To play catch-up on the Web, baseball owners had to admit they weren't the most Net-savvy group. The lords of baseball come almost exclusively from traditional businesses such as retail, manufacturing, and television broadcasting. "We weren't known for moving in Internet time," DuPuy says.
So the owners established a separate company, Major League Baseball Advanced Media LP, and recruited a real Web guy, former Outpost.com CEO Bob Bowman, to run it. Baseball may not move at Internet speed, but Bowman does. Once the president of ITT, the hard-charging Bowman showed his ambition early when he was appointed treasurer for the state of Michigan at the age of 27. He's the type who'll suddenly remember he forgot to eat lunch, grab a sandwich, and wolf it down in the back of a New York taxicab while never missing a conversational beat.

"The owners became very aware of the Internet and the good, bad, and ugly of baseball's previous Web activities," Bowman says. "The feeling was that we ought to harness this thing and control it, treat it more like the television medium. By centralizing, we can optimize revenue and minimize costs."
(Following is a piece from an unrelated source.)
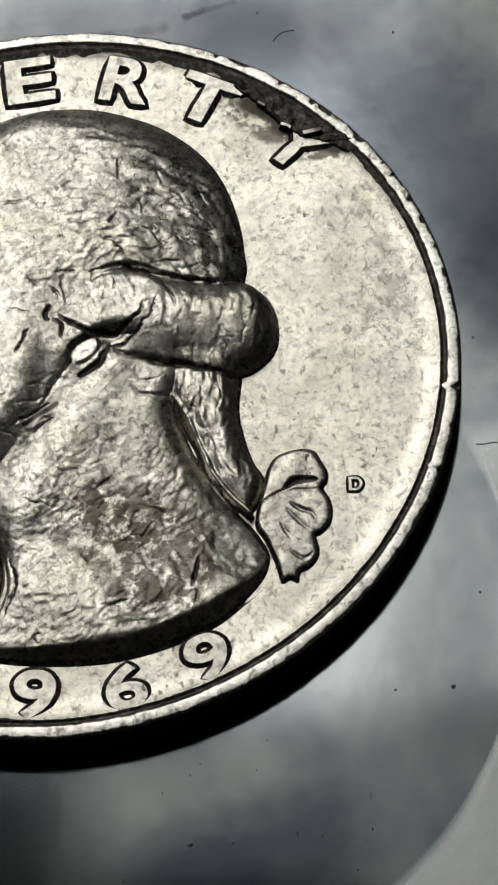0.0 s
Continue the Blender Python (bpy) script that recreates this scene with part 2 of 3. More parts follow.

But a fan's relationship with his or her team takes conventional customer-relationship management to a new level. Baseball sages from George F. Will to Casey Stengel have pondered the reasons the game has such a romantic hold, which for MLB and team officials means their business decisions can have a deep and emotional impact on their customers. "People get upset when we take a single RBI away from Honus Wagner 95 years ago, and we're thrilled that they do," DuPuy says. "Our fans really care."